All-White Jury and the Rolfe Trial

By Suki Dorras-Walker

On Friday 11 May 2022 Constable Zachary Rolfe was found not guilty of the murder of Yuendumu teenager Kumanjayi Walker. After the verdict, Walker’s family gathered on the steps of the Supreme Court in Darwin saying, ‘We thought we were coming to a neutral ground, where we would have a multicultural jury … It’s always Kardiya [white] people on that jury, they see through their eyes, but they need to see our eyes too.’

The jury was indeed ‘to the eye … all-white … bar one young Asian woman,’ with the defence using the majority of their 12 peremptory challenges against persons of colour. 

Kumanjayi Walker’s family are not the first to voice their concerns about all-white juries. Aboriginal underrepresentation on juries is a serious issue for Indigenous rights activists. It is often a focal point for Aboriginal communities who feel a lack of legitimacy in verdicts reached by all-white juries, especially in cases involving loved ones as either defendants or victims of violence. It has also been the subject of many Law Reform Commission Reports across Australia, and mentioned in the National Inquiry into Racist Violence in Australia.

The Commonwealth’s Recognition of Aboriginal Customary Laws (ALRC Report 31) tabled on 12 June 1986, questioned whether ‘steps should be taken to ensure greater representativeness of juries hearing cases involving Aboriginal defendants.’ It stated that, '[I]t is still rare for an Aborigine to sit on a jury. Aborigines may be excluded due to their inability to understand English, or because not being on State or Territory electoral rolls, their names are not on jury lists … It is a matter for concern that Aborigines are so disproportionately represented in the criminal justice system, but so seldom appear on juries.’

In 2013, the NT Law Reform Committee released the Report on the Review of the Juries Act. It stated that it was ‘to the Aboriginal population that the amendments are directed, in the hope and expectation that a greater number of Aboriginals will become qualified for jury service.’ It suggested a number of amendments to the Juries Act 1962 (NT) (‘Juries Act’) including expanding the catchment pool of jury lists by taking names from Centrelink and other databases, widening the jury districts for Darwin and Alice Springs to include nearby Aboriginal communities, and amending section 10 which disqualified jurors who had served a prison sentence in the last 7 years. These recommendations are yet to be implemented, and the Juries Act remains unchanged.

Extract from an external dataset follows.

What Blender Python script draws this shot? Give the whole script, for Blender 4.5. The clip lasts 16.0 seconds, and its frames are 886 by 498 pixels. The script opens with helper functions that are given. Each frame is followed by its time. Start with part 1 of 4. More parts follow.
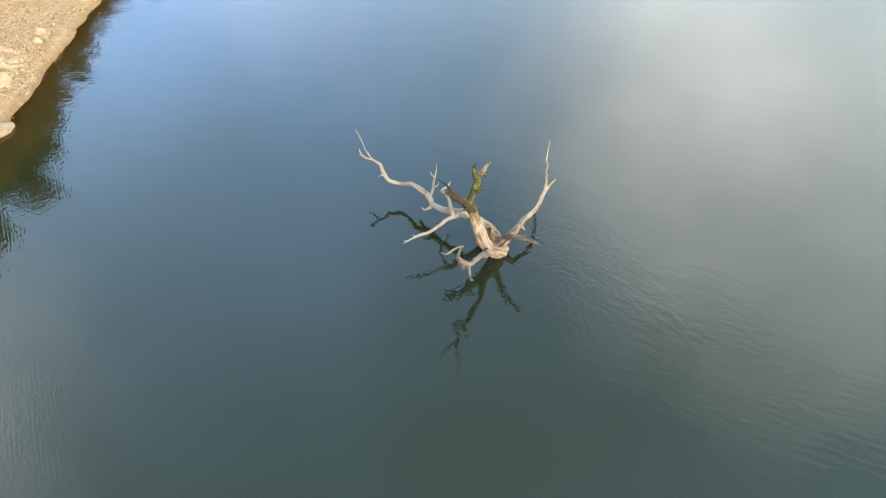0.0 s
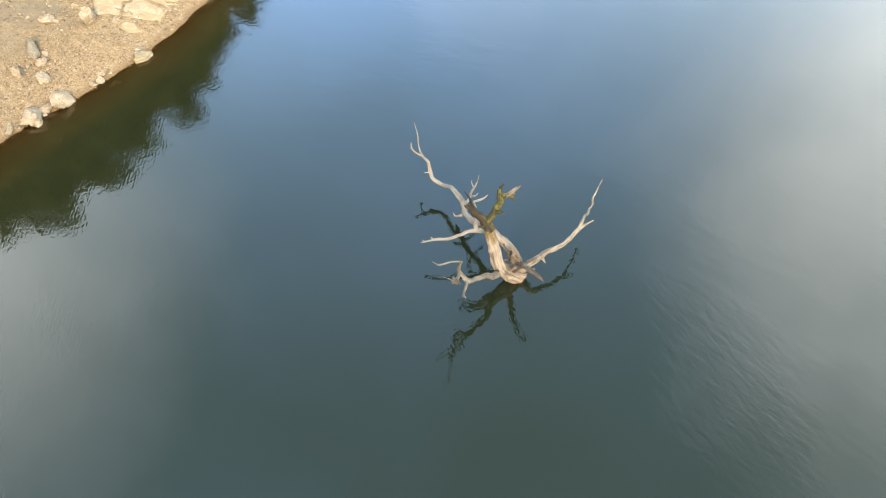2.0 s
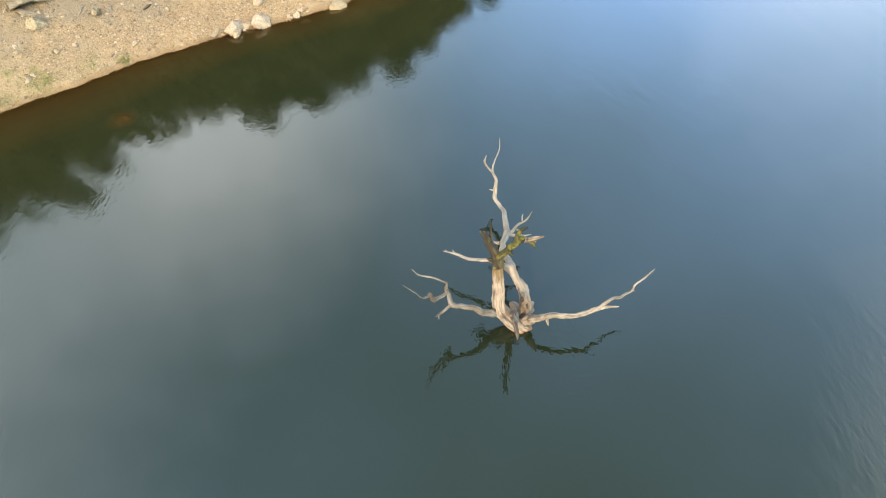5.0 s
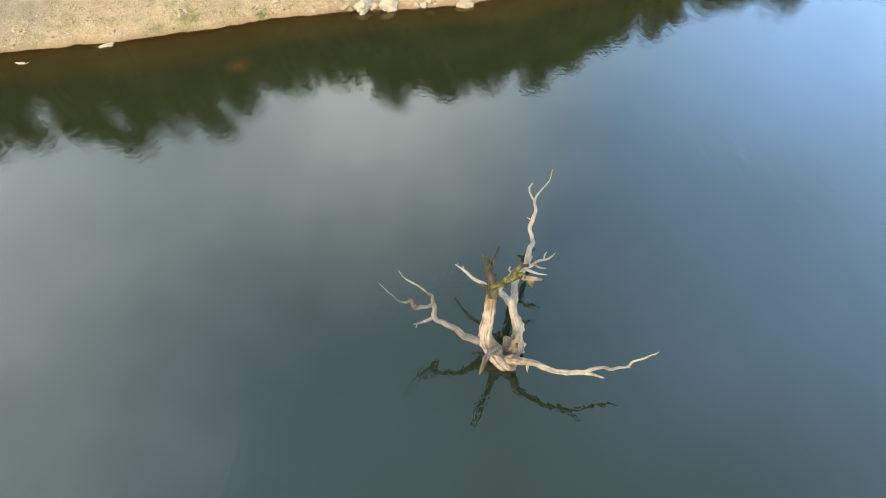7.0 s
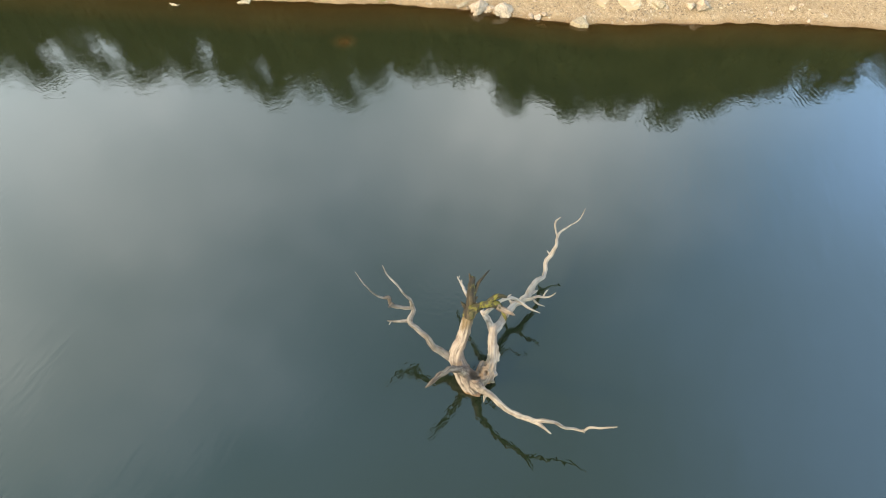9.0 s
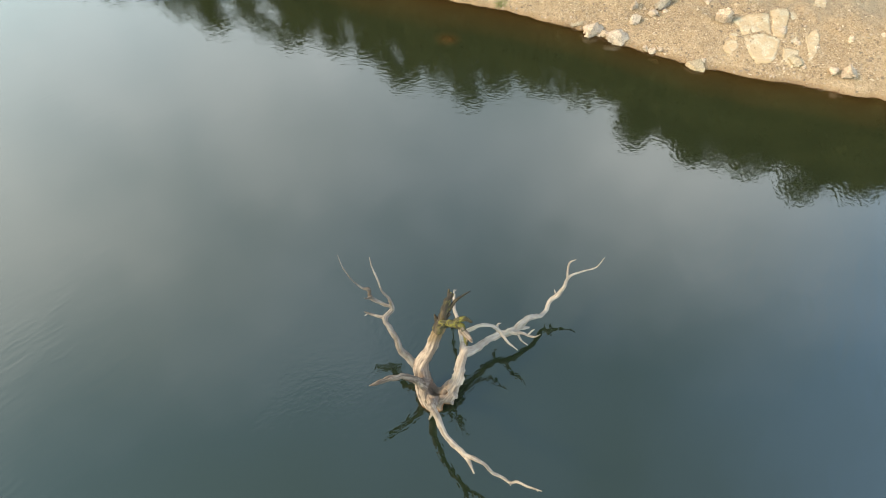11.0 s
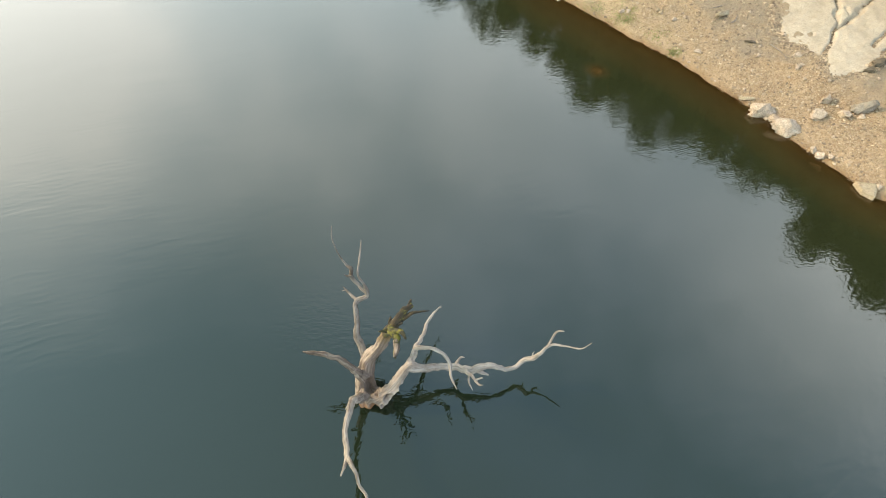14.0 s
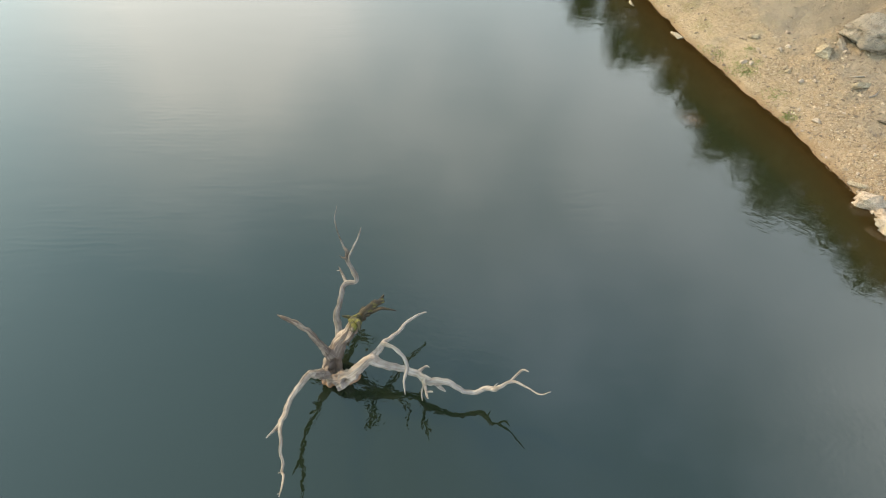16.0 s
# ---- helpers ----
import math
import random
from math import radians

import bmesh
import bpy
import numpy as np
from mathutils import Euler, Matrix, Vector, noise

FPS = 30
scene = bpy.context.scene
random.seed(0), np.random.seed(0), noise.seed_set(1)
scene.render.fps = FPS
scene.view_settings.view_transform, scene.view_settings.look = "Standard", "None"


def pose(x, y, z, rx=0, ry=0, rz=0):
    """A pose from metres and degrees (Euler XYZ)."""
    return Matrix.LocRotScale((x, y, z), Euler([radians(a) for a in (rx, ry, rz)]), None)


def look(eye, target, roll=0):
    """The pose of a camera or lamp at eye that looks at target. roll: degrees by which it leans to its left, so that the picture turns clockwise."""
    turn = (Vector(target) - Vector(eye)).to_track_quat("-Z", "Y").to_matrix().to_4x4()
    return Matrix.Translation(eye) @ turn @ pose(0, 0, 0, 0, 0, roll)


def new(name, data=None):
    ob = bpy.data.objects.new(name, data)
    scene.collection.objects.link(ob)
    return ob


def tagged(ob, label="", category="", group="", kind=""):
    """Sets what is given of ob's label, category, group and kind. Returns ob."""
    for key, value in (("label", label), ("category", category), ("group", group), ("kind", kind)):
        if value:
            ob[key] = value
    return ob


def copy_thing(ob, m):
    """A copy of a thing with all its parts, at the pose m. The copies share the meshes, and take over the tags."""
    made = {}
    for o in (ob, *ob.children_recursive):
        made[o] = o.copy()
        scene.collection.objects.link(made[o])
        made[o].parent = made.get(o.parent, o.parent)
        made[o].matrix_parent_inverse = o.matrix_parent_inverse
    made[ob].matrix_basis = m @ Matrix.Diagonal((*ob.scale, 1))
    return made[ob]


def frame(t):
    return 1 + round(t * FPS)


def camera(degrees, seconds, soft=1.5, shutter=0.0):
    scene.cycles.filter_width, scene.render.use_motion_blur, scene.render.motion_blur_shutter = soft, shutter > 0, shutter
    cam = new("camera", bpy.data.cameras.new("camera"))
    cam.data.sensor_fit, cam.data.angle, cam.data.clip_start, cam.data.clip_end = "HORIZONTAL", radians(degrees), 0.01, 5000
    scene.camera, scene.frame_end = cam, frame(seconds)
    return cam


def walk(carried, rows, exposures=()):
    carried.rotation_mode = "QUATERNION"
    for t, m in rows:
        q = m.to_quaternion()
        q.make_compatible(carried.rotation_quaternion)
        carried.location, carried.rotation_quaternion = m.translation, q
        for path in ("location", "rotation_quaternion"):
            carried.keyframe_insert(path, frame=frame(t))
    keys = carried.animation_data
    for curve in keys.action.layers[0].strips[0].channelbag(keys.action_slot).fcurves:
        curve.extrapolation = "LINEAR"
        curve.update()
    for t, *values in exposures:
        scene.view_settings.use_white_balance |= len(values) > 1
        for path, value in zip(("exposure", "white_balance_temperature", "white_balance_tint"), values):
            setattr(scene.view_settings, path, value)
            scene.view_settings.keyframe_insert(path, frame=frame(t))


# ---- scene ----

Countless studies have found that all-white juries lead to prejudicial outcomes for defendants who are persons of colour, including shorter deliberation times, less time spent analysing evidence, less inclination to discuss the impacts of racism, harsher sentencing, and higher conviction rates.

We know Indigenous Australians are disproportionately criminalised. The Uluru Statement from the Heart declares that Indigenous people in Australia are ‘the most incarcerated people on the planet’ with their youth languishing in detention in obscene numbers. The Northern Territory is a glaring example of this: although Aboriginal people make up around 30 per cent of the population, they represent 84 per cent of the Territory’s prisons. Given what we know about all-white juries, it is egregious that the NT government has failed to implement recommendations from as far back as 30 years ago. 

Zachary Rolfe’s acquittal by an all-white jury is yet another blow to the confidence Aboriginal communities have in the administration of justice. To achieve the ‘fair and truthful relationship’ demanded by the Uluru Statement of the Heart, Australia must focus its attention on Aboriginal underrepresentation on juries and its impacts.